More than anything he has the look of someone who might have made to slip out over a low wall, given enough time alone to think about it.
“Whenever you’re ready.”
no subject
In the meantime, she holds her breath in before letting it out in a steady stream through her nose. She has to clear her throat when she's done, but otherwise. Decently managed. "I'll have to find you a replacement."
Consider yourself warned, Richard. She's going to give you a gift (of hand-rolled elfroot joints, most likely.)
The music can just barely be made out here, where Richard had tucked himself away, and so she does turn and walk in the direction of the dancers... but she stops long before they reach most of them. Now they are at the fringes of the party, where they can be seen by anyone looking towards the dark edges, but not so close as to be overheard or reachable easily.
"How about here?"
no subject
“If you like.”
The party isn’t so lousy with guests that there isn’t plenty of room to maneuver at its fringes.

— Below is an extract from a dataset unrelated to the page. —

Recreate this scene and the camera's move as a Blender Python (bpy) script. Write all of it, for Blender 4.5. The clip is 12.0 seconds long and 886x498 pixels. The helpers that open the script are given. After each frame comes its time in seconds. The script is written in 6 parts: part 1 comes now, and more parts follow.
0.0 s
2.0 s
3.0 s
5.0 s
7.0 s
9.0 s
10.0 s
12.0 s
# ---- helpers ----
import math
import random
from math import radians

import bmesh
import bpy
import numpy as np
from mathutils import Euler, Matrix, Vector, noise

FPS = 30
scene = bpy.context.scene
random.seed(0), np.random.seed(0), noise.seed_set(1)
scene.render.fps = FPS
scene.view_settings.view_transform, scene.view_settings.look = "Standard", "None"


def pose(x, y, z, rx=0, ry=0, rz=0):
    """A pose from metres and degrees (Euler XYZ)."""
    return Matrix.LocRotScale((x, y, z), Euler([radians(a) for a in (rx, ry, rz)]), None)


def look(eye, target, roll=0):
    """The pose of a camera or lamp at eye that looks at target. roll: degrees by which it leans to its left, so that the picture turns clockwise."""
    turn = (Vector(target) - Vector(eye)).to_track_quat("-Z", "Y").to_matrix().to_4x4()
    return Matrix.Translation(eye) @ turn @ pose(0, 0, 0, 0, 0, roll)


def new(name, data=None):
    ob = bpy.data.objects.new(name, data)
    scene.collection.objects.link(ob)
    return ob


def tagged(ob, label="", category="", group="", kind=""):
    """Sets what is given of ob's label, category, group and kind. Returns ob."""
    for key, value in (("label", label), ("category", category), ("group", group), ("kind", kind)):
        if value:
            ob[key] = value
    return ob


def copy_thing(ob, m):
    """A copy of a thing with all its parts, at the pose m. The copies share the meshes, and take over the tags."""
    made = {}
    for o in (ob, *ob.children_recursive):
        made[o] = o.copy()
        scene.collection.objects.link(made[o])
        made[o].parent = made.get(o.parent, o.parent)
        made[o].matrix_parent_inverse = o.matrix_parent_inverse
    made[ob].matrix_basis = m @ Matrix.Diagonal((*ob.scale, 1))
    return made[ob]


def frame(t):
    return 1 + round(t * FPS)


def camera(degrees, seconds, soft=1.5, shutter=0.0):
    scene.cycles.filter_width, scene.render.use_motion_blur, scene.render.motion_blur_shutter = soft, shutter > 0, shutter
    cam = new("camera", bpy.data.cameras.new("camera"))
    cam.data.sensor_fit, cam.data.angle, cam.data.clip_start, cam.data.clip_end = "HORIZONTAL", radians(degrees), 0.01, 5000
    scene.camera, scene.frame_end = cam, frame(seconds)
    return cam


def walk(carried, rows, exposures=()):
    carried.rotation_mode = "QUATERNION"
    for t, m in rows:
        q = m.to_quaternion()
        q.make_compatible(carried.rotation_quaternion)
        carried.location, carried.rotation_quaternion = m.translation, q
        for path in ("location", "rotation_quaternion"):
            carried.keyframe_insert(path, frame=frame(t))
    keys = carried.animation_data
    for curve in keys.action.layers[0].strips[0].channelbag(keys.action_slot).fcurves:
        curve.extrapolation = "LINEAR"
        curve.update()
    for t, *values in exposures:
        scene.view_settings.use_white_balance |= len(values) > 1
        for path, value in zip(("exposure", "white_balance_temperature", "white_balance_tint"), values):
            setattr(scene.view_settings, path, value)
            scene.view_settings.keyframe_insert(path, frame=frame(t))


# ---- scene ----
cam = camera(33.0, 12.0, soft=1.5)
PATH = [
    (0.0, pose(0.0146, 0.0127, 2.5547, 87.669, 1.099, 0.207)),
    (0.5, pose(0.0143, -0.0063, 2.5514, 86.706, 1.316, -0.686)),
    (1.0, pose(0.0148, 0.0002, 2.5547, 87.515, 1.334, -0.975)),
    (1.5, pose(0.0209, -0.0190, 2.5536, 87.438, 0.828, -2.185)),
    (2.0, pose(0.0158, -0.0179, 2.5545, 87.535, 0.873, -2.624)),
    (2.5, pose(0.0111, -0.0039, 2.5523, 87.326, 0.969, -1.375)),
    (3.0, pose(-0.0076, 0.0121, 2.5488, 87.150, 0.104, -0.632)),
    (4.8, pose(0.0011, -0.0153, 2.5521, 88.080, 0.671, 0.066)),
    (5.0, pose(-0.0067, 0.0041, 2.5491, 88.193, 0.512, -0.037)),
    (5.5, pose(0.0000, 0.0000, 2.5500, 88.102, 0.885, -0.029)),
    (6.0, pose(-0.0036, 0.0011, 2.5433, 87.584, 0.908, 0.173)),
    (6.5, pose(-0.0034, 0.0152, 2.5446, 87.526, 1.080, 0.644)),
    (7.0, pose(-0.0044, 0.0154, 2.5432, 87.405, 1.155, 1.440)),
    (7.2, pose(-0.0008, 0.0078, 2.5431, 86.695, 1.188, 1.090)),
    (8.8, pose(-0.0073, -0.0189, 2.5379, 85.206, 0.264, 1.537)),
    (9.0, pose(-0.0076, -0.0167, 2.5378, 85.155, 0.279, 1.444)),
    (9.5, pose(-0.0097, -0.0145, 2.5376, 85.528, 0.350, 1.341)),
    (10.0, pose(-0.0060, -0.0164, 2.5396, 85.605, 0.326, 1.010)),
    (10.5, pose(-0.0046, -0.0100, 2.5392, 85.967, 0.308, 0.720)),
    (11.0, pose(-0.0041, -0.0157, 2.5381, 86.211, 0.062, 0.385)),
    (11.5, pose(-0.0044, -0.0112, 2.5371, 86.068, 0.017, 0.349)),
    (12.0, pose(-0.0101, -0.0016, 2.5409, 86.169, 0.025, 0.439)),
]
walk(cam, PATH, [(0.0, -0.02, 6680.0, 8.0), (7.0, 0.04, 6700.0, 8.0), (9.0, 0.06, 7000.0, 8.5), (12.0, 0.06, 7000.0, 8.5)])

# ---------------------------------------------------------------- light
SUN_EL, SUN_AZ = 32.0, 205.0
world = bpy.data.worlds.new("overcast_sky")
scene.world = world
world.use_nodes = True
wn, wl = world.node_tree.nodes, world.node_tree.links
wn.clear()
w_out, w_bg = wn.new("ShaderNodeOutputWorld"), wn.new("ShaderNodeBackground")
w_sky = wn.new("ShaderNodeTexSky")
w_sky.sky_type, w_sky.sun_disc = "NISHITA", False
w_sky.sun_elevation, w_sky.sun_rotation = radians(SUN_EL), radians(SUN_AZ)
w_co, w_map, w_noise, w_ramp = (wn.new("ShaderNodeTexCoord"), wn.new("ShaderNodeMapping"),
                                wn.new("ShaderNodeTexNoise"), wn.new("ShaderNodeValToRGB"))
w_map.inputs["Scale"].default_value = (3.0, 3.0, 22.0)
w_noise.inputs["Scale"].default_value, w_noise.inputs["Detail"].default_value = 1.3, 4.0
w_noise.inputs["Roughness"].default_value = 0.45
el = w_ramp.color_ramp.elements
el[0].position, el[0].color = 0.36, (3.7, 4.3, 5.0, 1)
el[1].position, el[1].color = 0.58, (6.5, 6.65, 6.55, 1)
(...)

And if embarrassment was a factor, she would have recommended they dance in the dark under Thot’s watchful eye. So he circles to lift her right hand over the bony hold of his left, arranging himself with the same sort of muscle memory more often reserved for ritual spellcasting.
It’s been a while.
no subject
Of course, she allows him to lead. Why wouldn't she?
It's a simple enough dance. The music isn't too rousing, there aren't many complicated steps. Just two people at the edges of a party.
When the song ends she lets go, takes a step back, and curtsies.
no subject
It’s lazy, but it’s effective.
Arguably he is a better dancer than he is a conversationalist. His hands are warm, and he answers her curtsy with a halfhearted bow, as if only just now conscious that anyone else might see.
It’s late in the festivities. Surely by now people have other things on their minds.
no subject
But she's glad he came.
"Try one of the blue-cream-filled spiral pastries before you go, they're very good." She turns to walk away. "If you like sweets, anyway."
no subject
The better, as she’s surmised, to slither out into the night.